Loads of people. Go for a simple two concentric tube contra-flow design. Obviously the drain tube is in the middle, and make this as big and thin walled as you can. Anything with multiple tubes is asking for blockage trouble, or slow drainage flow which is nearly as bad. They need to be concentric or you'll not get a usefully large enough surface area - it doesn't matter how closely you solder the tubes, it's the water-copper interface that has the highest temperature drop across it.

Not too much weight of metal, or the steady-state flow might be fine but it takes too long to warm up,.

Any book on model engineering boilermaking will give you the construction details, but you can get away with simple flat plate endplates, you don't have to flange them - just use small bent stakes in the endplates so as to hold the tubes central while you solder them. Use silver solder, in two grades, to assemble it. This allows you assemble it in two stages and still use soft solder to install it in place.

As the drain tube has to run half-empty (or else it will glug) then some designs use a horizontally squashed oval tube, so as to have better metal-water contact area with less-full tubes. This is still easy to make.

Make a simple spreadsheet up too and run the numbers for the heat transfer - it's worth putting some real figures on it.

Reply to
Andy Dingley

Compared with the cost of the water these devices use the fuel cost is fairly low. Application of some Black Bodge Tape to the shower head would be far more effective.

Reply to
Peter Parry

This has come up in the past. You are right a US company, GFX, makes a drain heat recovery that works and is feasible. I looked at it in aid to extend the size of the cylinder. A quick Goggle gives

Reply to
timegoesby

Just a half-baked idea: How about combining it with a grey water recovery system? Thus the hot grey water is stored in a tank where it hangs around giving time for heat recovery until someone flushes the loo.

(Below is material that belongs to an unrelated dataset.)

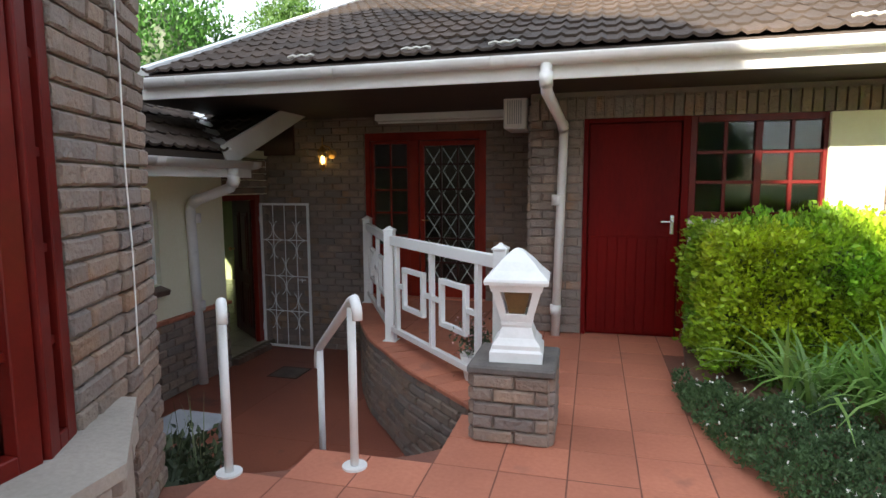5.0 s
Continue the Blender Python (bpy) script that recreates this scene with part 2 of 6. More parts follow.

You could get a good spiral of cold water pipe in the tank. Perhaps the tank could also cool into a room as "radiator"? Pass the water to the tank through a radiator? Think on't.

Chris

Reply to
chris_doran

Vertical orientation does maximise efficiency, but isnt practical for downstairs, and horizontal pipes also work ok.

Soldering a microbore spiral onto the copper drain tube isnt hard in principle. You just wrap another 1/4 turn on, solder, wrap another 1/4 turn, solder etc. Note you wrap all 4 microbores on in parallel, not one after the other. Straightforward, pretty slow, probably quite satisfying.

The xsa of 4x8mm microbores is equivalent to one 16mm pipe, and 4x 10mm pipes has the xsa of one 20mm pipe.

The idea mentioned of slightly squashing the centre section of the pipe to ovalise it would of course help maximise efficiency, as long as its not overly squashed, nor squashed too near the ends.

NT

Reply to
meow2222

Resistance to flow is also strongly dependent on the diameter of the pipe, ie the distance between peak flow in the middle of the pipe and near zero flow at the pipe material.

Reply to
Fred

Don't buy a power shower or put your cold inlet inside and lying on the bottom of the waste pipe so that the warm waste water will heat up the cold

Reply to
nafuk

yes, since its only a shortish pipe length I didnt want to get into it too much, but its true enough that reistance will be higher than a standard 16 or 20mm pipe, so 10mm microbore would probably be a better choice.

NT

Reply to
meow2222

As I said in my reply ">> Note that only the better stocked PMs will have 35/42/50 mm Cu pipe." The 42mm pipe will fit in the outlet of the shower trap. And I think it will fit into pushfit waste fittings aswell as compression type (of course).

Since there are 4x10 to 1x22 'manifolds' available I think you should go with that on pragmatic grounds.